Схватив сновидение заместителя за краешек, он развернул его и увидел то, о чём заместитель никогда не рассказывал. Казалось, что заместителю должна сниться война, но нет – ему снился старый мотороллер.
Оказалось, мотороллеры были общими и для этой страны, и для детства его товарища. Именно такая трёхколёсная пукалка везла молоко к станционному магазину из детства заместителя. Железо её кузова было мятым, а цвет – не поддающимся определению. Внутри кузова брякали клетки, в которых бились и звенели бутылки
Сон был чистый и детский, и сам заместитель бродил по нему в шортах, почёсывая разбитые коленки. Он плакал оттого, что ему не дали покататься на мотороллере.

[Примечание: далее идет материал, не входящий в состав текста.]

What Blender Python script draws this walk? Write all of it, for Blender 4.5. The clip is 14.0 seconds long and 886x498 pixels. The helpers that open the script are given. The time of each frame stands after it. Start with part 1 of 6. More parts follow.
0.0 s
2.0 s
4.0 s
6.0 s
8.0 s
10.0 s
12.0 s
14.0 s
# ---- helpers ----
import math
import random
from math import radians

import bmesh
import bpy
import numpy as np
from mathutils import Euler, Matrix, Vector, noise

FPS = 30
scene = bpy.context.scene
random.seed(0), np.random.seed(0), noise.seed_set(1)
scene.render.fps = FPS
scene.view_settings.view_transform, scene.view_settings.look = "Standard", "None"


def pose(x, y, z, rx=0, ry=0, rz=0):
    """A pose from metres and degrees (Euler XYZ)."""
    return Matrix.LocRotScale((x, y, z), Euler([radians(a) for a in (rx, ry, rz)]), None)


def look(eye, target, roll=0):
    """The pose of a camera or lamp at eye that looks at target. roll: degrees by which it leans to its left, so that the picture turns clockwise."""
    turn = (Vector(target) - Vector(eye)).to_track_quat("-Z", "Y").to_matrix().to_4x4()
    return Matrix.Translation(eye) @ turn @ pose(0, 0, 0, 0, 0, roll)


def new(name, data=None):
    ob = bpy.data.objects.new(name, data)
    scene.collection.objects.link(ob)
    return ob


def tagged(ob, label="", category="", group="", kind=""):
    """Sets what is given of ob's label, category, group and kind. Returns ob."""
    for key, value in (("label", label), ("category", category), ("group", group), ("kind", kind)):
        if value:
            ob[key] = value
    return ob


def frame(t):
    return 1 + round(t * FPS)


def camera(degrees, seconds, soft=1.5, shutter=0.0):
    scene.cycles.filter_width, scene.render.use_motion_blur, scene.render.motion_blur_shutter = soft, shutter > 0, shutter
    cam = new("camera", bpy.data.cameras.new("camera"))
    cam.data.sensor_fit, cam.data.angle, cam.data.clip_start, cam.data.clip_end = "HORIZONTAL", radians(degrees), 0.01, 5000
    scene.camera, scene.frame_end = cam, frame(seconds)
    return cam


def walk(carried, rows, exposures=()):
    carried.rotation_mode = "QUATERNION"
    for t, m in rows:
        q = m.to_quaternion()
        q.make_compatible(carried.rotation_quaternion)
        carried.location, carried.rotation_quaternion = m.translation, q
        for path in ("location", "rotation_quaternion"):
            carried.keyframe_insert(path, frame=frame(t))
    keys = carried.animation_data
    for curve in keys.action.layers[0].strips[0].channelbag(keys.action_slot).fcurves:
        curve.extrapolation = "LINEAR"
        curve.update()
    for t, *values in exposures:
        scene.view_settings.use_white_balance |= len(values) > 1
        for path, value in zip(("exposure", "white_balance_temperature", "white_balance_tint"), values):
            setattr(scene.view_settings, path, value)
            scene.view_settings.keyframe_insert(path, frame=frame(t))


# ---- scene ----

Мотороллер был один на посёлок и приснился заместителю в городе, где их были сотни и двигались они беспорядочно, как броуновские частицы. Правила движения нарушались ежеминутно и повсеместно, вернее, правил движения не было вовсе.
Затем он увидел сон богатой сумасшедшей американки. Сон, правда, был довольно противный и скрипучий. Американка была действительно сумасшедшей, во сне рассказывала о духовном просветлении, которое сошло на неё во время прогулки на лодке по какому-то озеру. Она пела о своём счастье, как сирена. Но сошло на неё, видимо, помутнение – речи сирены были пусты и унылы, а смысл их оставался неясен.
Потом всё пропало, и голова снова стала гудеть от боли.
На следующий день он вылетел.
Но на промежуточном аэродроме на горы опять навалилась непогода, и он оказался заперт на аэродроме. Рядом, под горой, лежали обломки двух крохотных самолётиков. Логотипы авиакомпаний на бортах были старательно замазаны, чтобы не портить историю бизнеса и не остаться на фотографиях путешественников.
Он рассмотрел всё это и пошёл спать в стылой и пустой лондже. Холодная подушка уже не сообщила ему ничего, сны вымерзли из неё. Только снова кто-то скрёбся за дверью.
Поэтому он боялся, что страх и боль снова заполнят пустоту в голове.
Вдруг ему приснилась женщина, к которой он ехал. Это был длинный сон, в котором туристы срубили целую рощу карликовых деревьев. И эта женщина гладила обрубки, и они тут же покрывались ветками и листьями.
Но вот туман раздвинулся.
Его самолёт со смешным отпечатком лапы снежного человека на хвосте вывалился в ущелье с этого аэродрома и донёс его до следующего.
Там уже нужно было идти пешком, и он двинулся к посёлку, наблюдая, как идут мимо местные жители, сцепившись мизинцами; тащат поклажу чёрные яки; бредут нескончаемыми цепочками альпинисты. Скоро путешественник очутился на той же тропе, по которой поднимался его заместитель.
Он шёл медленно – то ли от старой боли в голове, то ли от горной болезни.
У него почти не было груза, и туристы смотрели на непонятного странника как на самозванца.
Заночевал он в монастыре и рано утром ходил по холодным и пыльным комнатам, в которых что-то жарили – видно, специально обученный жизни хлеб на всю округу. Груда снятых ботинок лежала в дверях, будто жертвы гражданской войны.
Раздавался рокот барабанов и потрескивание жарящихся хлебцев.
Кругом было запустение.
В следующий раз он заночевал в настоящем отеле.
Он вступил в причудливый лес – и сразу увидел зайца, спокойно наблюдавшего за ним. Как сказочная девочка, он ступил на тонкую тропу и пошёл мимо можжевельника, тиса и багульника. Там, посреди этого леса, стояла похожая на космический корабль гостиница, безумно дорогая – даже по его меркам. Первое, что он в ней увидел, был фрачный официант, который пробегал через холл с подносом. На подносе чернела бутылка вина, и хрусталь сиял своими боками.
Пил там и он, в этой сумасшедшей гостинице, сидя у очага в холле. Рядом с ним, гревшим ноги у огня, сидели аккуратные старые японцы, не снимая с лиц белых марлевых повязок.
Был закат, и горы сочились розовым.
Но он быстро покинул и это место и опять погрузился в дорогу, как в реку.
Накануне третьей ночи он поднялся на холм, что был увешан флагами и лентами. Они колыхались на ветру, и его окружило царство ветра и царство воронов. Вороны пели свои песни, будто читали заклинания, будто бормотали магический речитатив.
Ночью он увидел сон – грустный и страшный. Это был его собственный сон, каждый раз показанный по-новому, собранный всё из тех же деталей, но по-другому.